Approaching an Answer
As Baptists, we want to be careful to avoid introducing viewpoint discrimination into the public square. Yet when it comes to the question of whether or not the government should subsidize public space for moral perversion, we believe we are standing on solid ground in answering in the negative, and that it is possible to do so without presenting an undue burden to the civil liberties of others or breaching the grounds of religious establishment.
To explain, we take for granted that everyone agrees that there is some kind of line to be drawn in moral decision-making. Consider this example: suppose the events in the library went beyond mere story time, and the drag queens began to strip down to the nude — a scenario which ironically nearly came to fruition recently.[2] In such a case, we would not struggle to find consensus to prohibit that activity. Clearly, exposure to such would not only be inappropriate, but harmful for the children in attendance. Public access does not negate the threat of prolonged exposure to the corrosive effects of obscenity.
In response to that scenario, some might argue that such an act would also be illegal and should be prohibited on those grounds. But that response draws out the very principle at issue here. If it is reasonable to prohibit adults from stripping nude in front of children because doing so causes actual harm, is it not also reasonable to prohibit DQSH on precisely the same grounds? There’s a line crossed, somewhere, and due diligence requires establishing a consistent principle for knowing where the lines are and what constitutes crossing them.
In the same way that the government has a compelling interest to restrict religious liberty using the least restrictive means if real public harm is being threatened, we believe that governing bodies are endowed with the deliberative ability to determine when a threat to the social order is present. Whether we deem this an “obscenity” test or “public health” test, we believe that a commitment to viewpoint neutrality does not mean that government is prohibited from stopping real threats to childhood innocence, especially when the targeted audience lacks the cognitive maturity to know the effects that sexual grooming can have on them.[3] And to be clear, that’s what makes DQSH so reprehensible and condemnable: whatever arguments its apologists want to make, allowing children to be exposed to adult crossdressers who are cloaking their every action in sexual innuendo is utterly repugnant. It is sexual grooming of a particularly nefarious sort. No Bible verse is needed to surmise this. Our conscience tells us this due to the existence of natural law. Children are not sexual creatures, and to invite premature sexualization is to erode part of the essence of childhood. Crossdressing rightfully shocks the conscience, and placing children in the pathway of such perversion is a violation of their own dignity. It is moral rot, and parents who bring their children to such events are evading all responsibility to protect their children.
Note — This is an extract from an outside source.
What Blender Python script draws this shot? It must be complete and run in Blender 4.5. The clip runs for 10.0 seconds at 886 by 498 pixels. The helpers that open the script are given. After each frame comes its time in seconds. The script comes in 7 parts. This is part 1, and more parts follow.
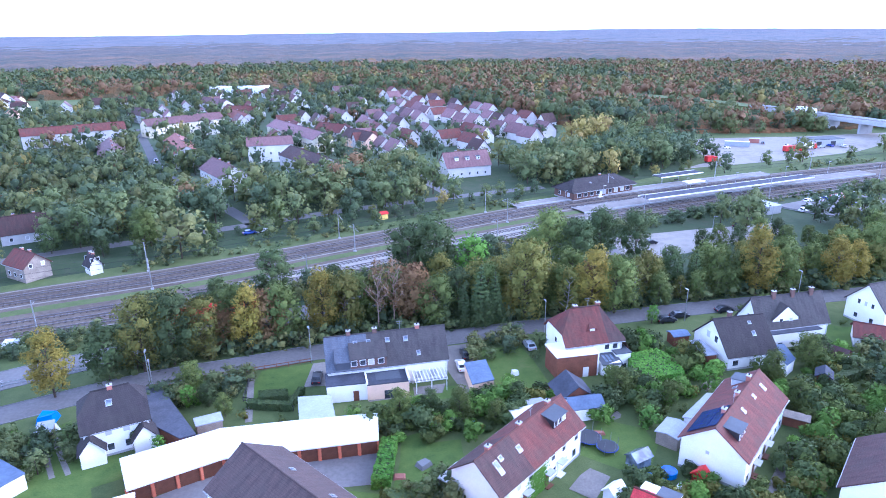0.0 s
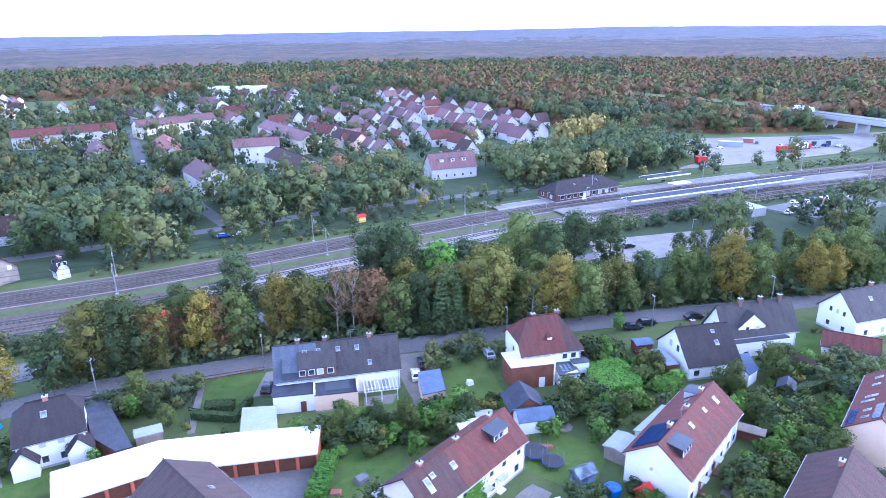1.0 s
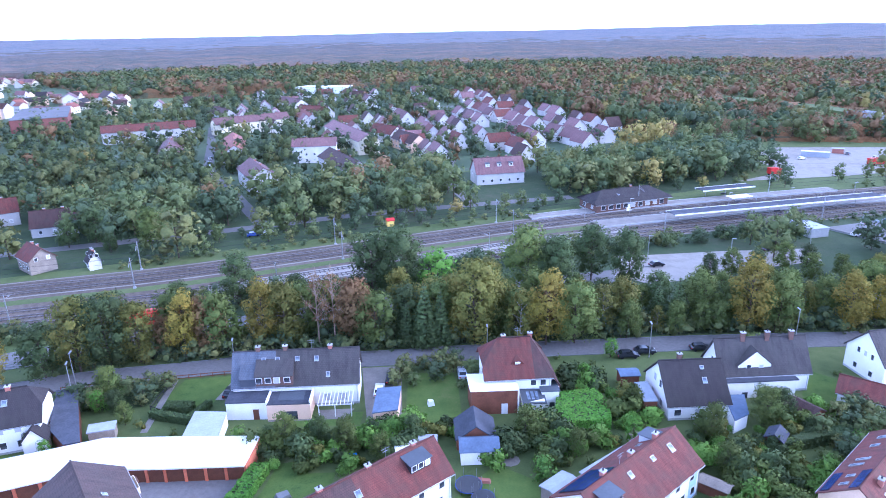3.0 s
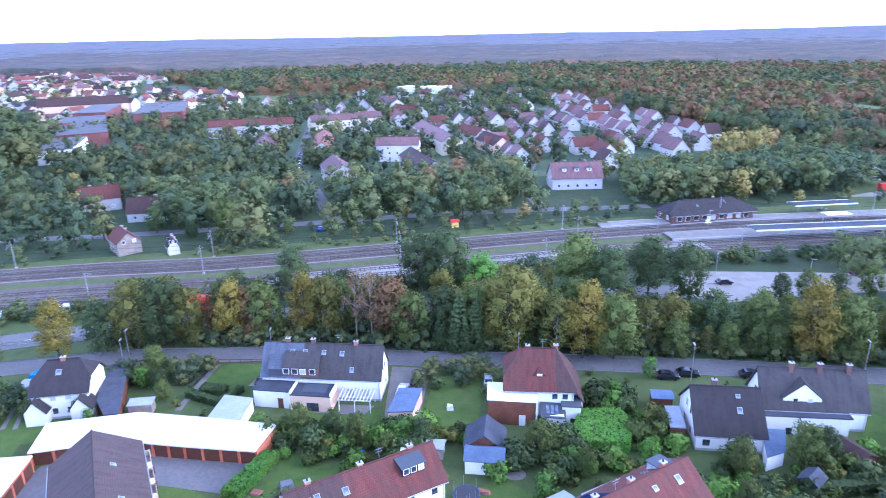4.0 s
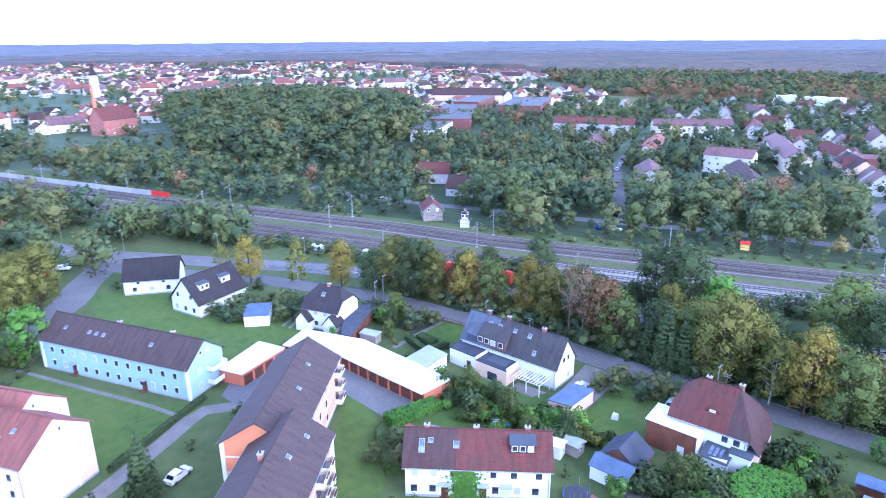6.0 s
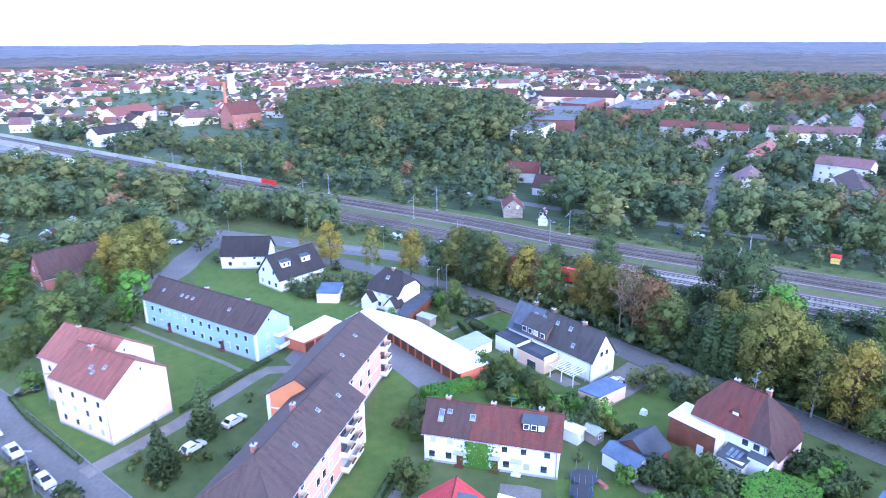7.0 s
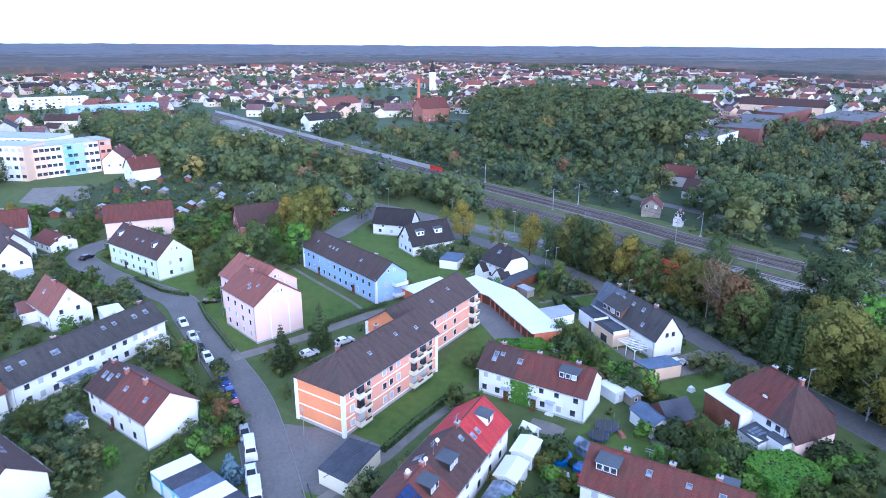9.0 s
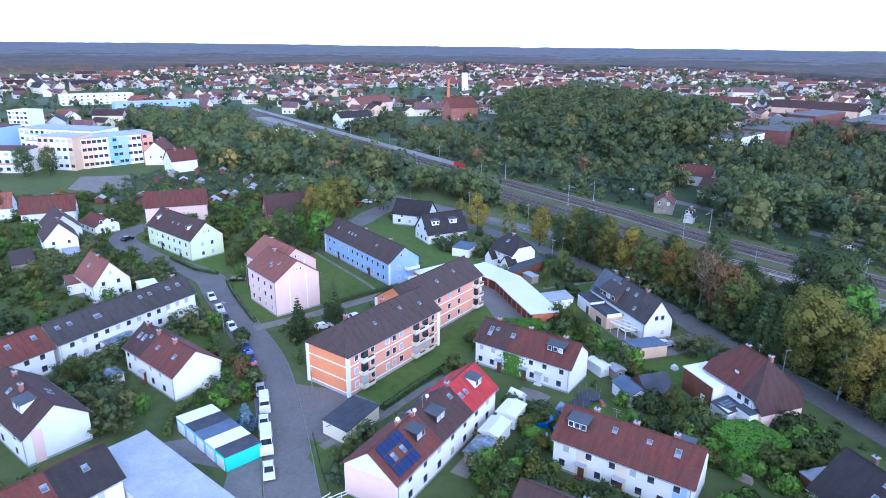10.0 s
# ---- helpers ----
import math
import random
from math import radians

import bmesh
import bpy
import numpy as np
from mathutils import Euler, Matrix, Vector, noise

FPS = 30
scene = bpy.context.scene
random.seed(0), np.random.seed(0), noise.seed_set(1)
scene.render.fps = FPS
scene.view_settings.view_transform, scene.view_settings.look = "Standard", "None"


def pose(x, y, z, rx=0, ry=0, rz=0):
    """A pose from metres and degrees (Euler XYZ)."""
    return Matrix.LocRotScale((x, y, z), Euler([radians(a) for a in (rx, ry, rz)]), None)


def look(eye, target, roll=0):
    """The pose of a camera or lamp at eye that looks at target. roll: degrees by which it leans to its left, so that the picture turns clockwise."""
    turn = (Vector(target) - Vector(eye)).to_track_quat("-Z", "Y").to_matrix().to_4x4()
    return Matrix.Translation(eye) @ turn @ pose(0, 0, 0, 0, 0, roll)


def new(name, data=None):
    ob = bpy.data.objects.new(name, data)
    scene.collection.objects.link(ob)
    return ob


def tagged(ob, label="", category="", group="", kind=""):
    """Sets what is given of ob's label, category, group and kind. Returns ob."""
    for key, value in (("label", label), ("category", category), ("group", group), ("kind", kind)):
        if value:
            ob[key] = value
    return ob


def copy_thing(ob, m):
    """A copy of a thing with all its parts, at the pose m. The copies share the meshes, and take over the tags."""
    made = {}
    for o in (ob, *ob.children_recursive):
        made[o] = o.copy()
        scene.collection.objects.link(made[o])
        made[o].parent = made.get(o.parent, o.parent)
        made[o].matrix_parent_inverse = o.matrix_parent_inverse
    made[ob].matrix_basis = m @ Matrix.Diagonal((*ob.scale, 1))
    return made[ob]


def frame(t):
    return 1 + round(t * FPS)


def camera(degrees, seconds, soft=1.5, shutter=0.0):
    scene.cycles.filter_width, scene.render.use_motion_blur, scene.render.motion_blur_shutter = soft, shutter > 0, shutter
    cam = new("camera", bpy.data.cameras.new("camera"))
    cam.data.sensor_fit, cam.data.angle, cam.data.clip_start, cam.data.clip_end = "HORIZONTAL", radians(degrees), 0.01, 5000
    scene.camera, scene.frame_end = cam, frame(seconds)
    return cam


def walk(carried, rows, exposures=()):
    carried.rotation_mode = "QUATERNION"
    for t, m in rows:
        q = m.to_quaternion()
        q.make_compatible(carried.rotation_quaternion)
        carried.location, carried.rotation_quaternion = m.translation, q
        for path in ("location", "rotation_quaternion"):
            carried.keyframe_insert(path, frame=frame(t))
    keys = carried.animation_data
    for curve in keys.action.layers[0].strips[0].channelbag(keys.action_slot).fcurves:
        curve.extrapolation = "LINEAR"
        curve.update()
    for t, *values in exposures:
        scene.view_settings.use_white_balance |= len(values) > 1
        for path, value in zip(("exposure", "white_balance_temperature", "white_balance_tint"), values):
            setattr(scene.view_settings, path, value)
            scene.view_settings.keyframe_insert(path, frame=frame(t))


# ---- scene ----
cam = camera(69.12, 10.0, soft=0.9, shutter=0.4)
ROWS = [
    (0.0, 0.00, 0.00, 62.35, 0.20, -18.83, 0.49),
    (0.5, 5.00, 1.52, 62.57, 0.71, -18.89, 0.63),
    (1.0, 10.18, 3.14, 62.84, 0.87, -18.95, 0.72),
    (1.5, 15.51, 4.89, 63.14, 1.21, -19.03, 0.85),
    (2.0, 21.10, 6.68, 63.32, 3.34, -19.00, 0.92),
    (3.5, 39.18, 12.60, 63.53, 13.96, -18.76, 1.07),
    (4.0, 45.46, 14.71, 63.54, 19.32, -18.63, 0.99),
    (4.5, 51.88, 17.03, 63.43, 26.89, -18.47, 0.78),
    (5.0, 58.35, 19.71, 63.21, 36.39, -18.33, 0.58),
    (5.5, 65.03, 22.69, 63.02, 45.78, -18.20, 0.42),
    (6.0, 71.73, 25.70, 62.97, 52.38, -18.11, 0.35),
    (7.5, 91.93, 35.39, 63.00, 68.69, -17.89, 0.21),
    (8.0, 98.66, 38.61, 63.07, 74.75, -17.86, 0.03),
    (8.5, 105.42, 41.67, 63.02, 78.79, -17.82, -0.12),
    (9.0, 112.19, 44.38, 62.91, 80.90, -17.78, -0.28),
    (9.5, 118.78, 46.85, 62.73, 82.67, -17.77, -0.49),
    (10.0, 124.38, 48.97, 62.56, 84.11, -17.71, -0.59),
]
walk(cam, [(t, pose(x, y, z, 90 + pitch, roll, yaw)) for t, x, y, z, yaw, pitch, roll in ROWS],
     exposures=[(0.0, 1.54, 4690, 26), (4.0, 1.44, 4670, 26), (5.5, 1.52, 4600, 25), (7.5, 1.44, 4580, 20), (8.5, 1.03, 4660, 17), (10.0, 0.64, 4740, 16)])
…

Though we are firmly on French’s side of the debate concerning the pragmatic value of liberalism, we agree with Ahmari that Drag Queen Story Hour and similar atrocities are not to be passively accepted in the name of viewpoint neutrality. As Baptists, we favor an open and pluralistic public square where citizens enjoy robust freedom to exercise their civil liberties. We believe in checks and balances and due process. We believe in the power of representative government to make necessary distinctions in those situations that threaten children from those situations that see only adults abuse their liberty. But our belief in liberty is not without limits, and neither is our belief in the contours of liberalism. And in such cases where the victims of “liberty” are the most innocent and impressionable among us, we are convinced the state is right to use its coercive power to step in. Call this natural law or the Golden Rule, but if I were a child, I would want my neighbor to defend my dignity. And so, if I want my dignity protected, I must work to protect the dignity of others as well.
Conclusion
One can easily identify the problems with dressing in drag on the basis of natural law. It is a form of license, sexual grooming, and childhood predation. Still, the fact that something is problematic or immoral does not necessarily necessitate its prohibition. Other grounds must be satisfied, such as public health and public safety. Intentionally subjecting children to what surely are violations of both public health and public safety convinces us that limits can be rightly administered without spurious harms to civil liberty. For us, it is no betrayal of liberal principles to insist that government should prohibit any activity that poses such a direct threat to a child’s sense of identity and understanding of sexuality. Indeed, it is perplexing that such is even a question.
We acknowledge that government taking such a step will require careful deliberation so as to not then turn around and misapply this principle in other scenarios. Such is the deliberative process that is entailed with the responsible use of liberty.
Andrew T. Walker is the Executive Editor of Eikon and Associate Professor of Christian Ethics at The Southern Baptist Theological Seminary. Josh Wester is Director of Strategic Initiatives at The Ethics and Religious Liberty Commission and a ThM student at Southeastern Baptist Theological Seminary.
Footnotes:
[1] David French, “Embracing Liberty in No Way Means Embracing Moral Relativism,” National Review Online, September 20, 2019, available at: https://www.nationalreview.com/corner/embracing-liberty-does-not-mean-embracing-moral-relativism/
[2] This refers to a scene at King County Library in Washington State. For more, see: https://twitter.com/zyntrax/status/1179967775042867200?s=21
[3] We have in mind here the obscenity test standards set forth in Miller v. California (1973). There, a three-pronged test was established to determine whether something met the criteria for being labeled “obscene.” They were: “Whether the average person, applying contemporary community standards, would find that the work as a whole appeals to the prurient interest; whether the work depicts or describes sexual conduct or excretory functions, as defined by state law, in an offensive way; whether the work as a whole lacks serious literary, artistic, political, or scientific value.”